▶ **Supplied data**

----------------

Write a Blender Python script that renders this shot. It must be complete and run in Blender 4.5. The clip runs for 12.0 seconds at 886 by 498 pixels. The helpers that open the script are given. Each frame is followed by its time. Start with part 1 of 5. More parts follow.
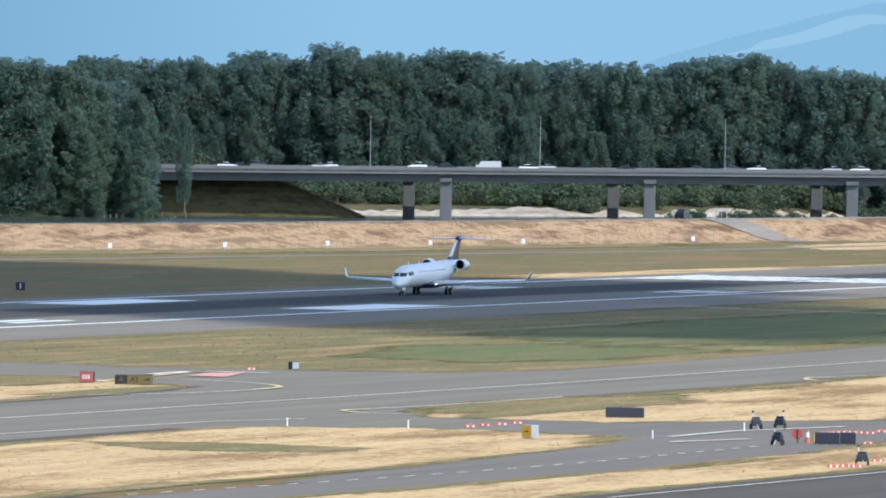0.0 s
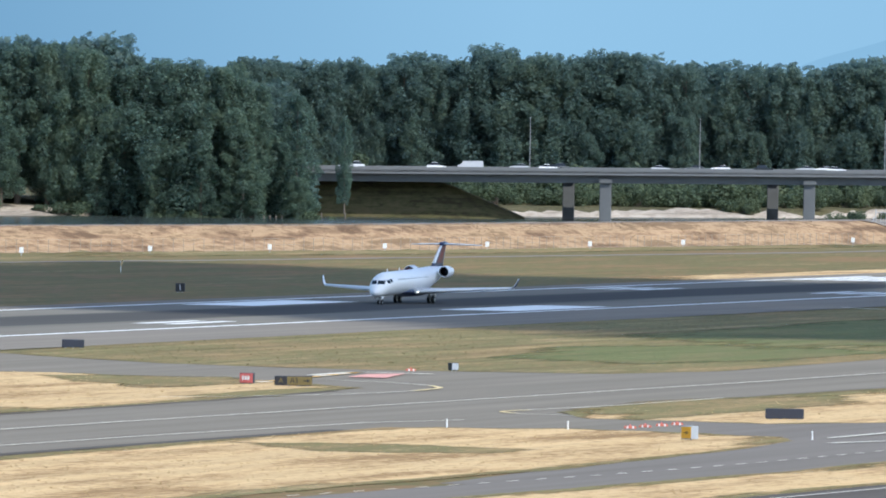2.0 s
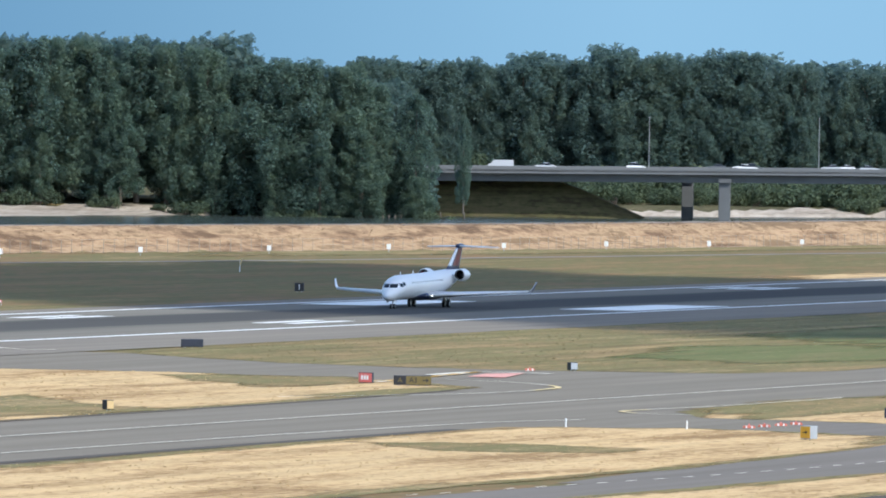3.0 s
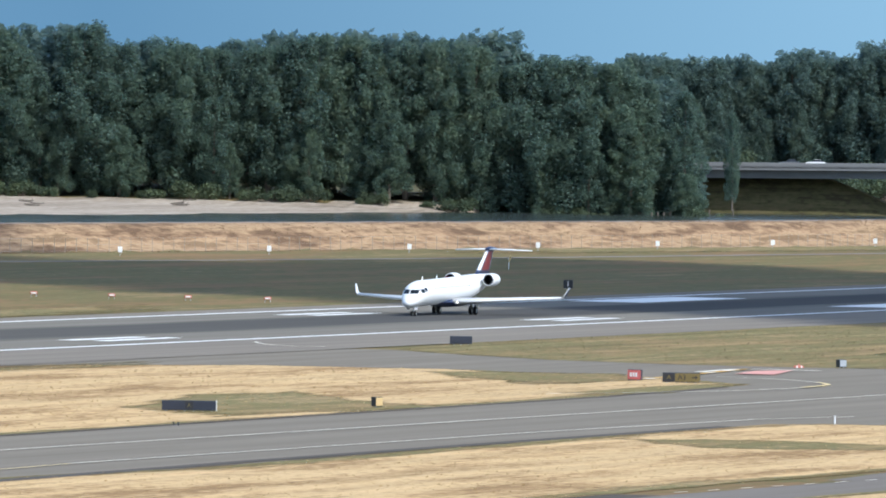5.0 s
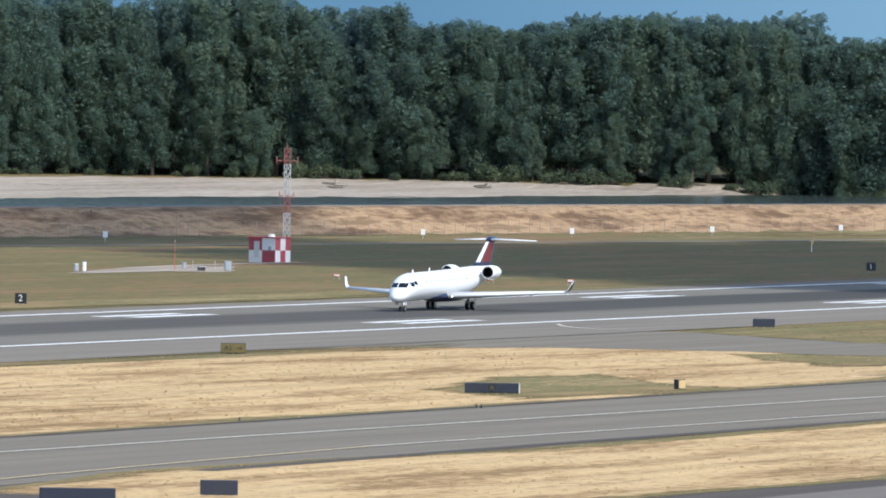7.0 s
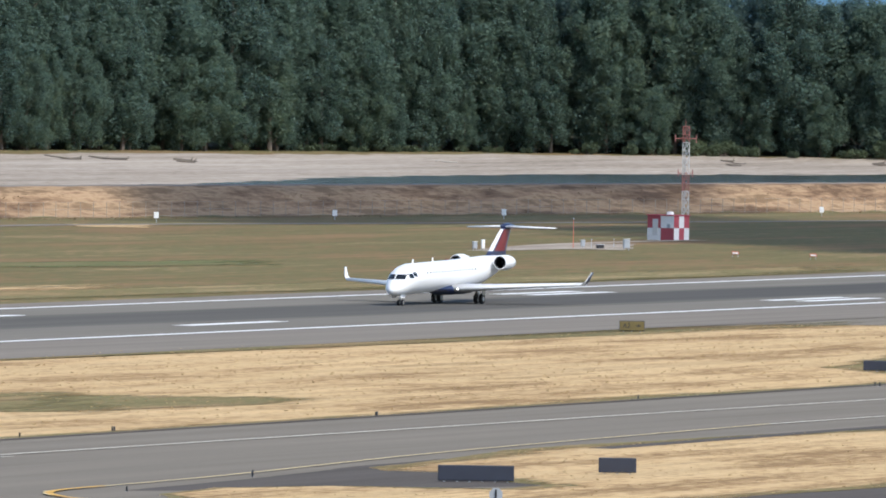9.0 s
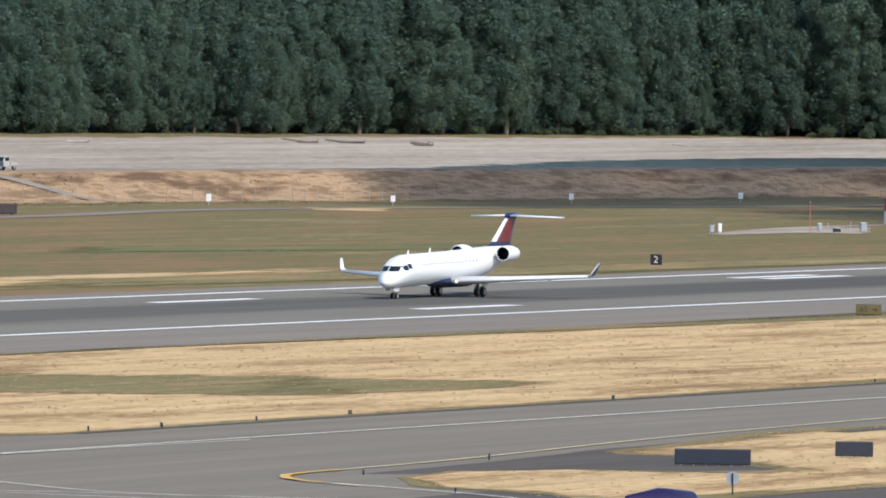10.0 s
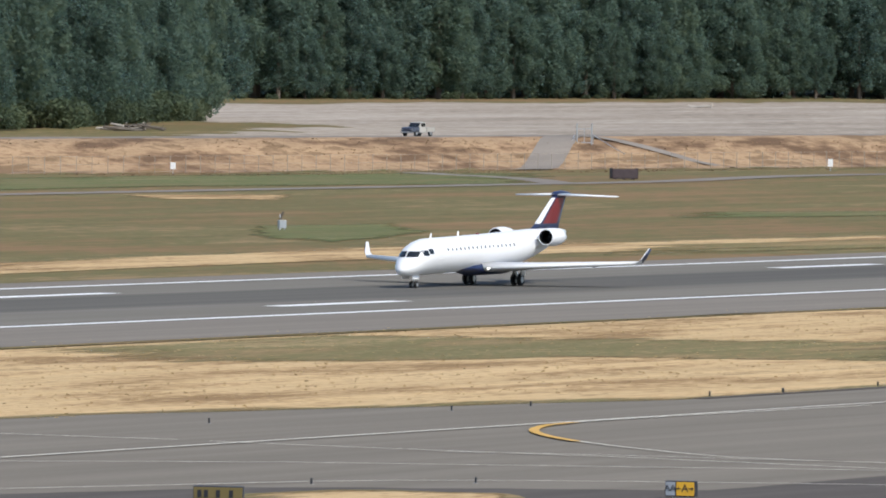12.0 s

----------------

▶ **Task objective**
Using the material above, return every line exactly as it appears, minus the pictures.

▶ **Response below**
Write a Blender Python script that renders this shot. It must be complete and run in Blender 4.5. The clip runs for 12.0 seconds at 886 by 498 pixels. The helpers that open the script are given. Each frame is followed by its time. Start with part 1 of 5. More parts follow.
0.0 s
2.0 s
3.0 s
5.0 s
7.0 s
9.0 s
10.0 s
12.0 s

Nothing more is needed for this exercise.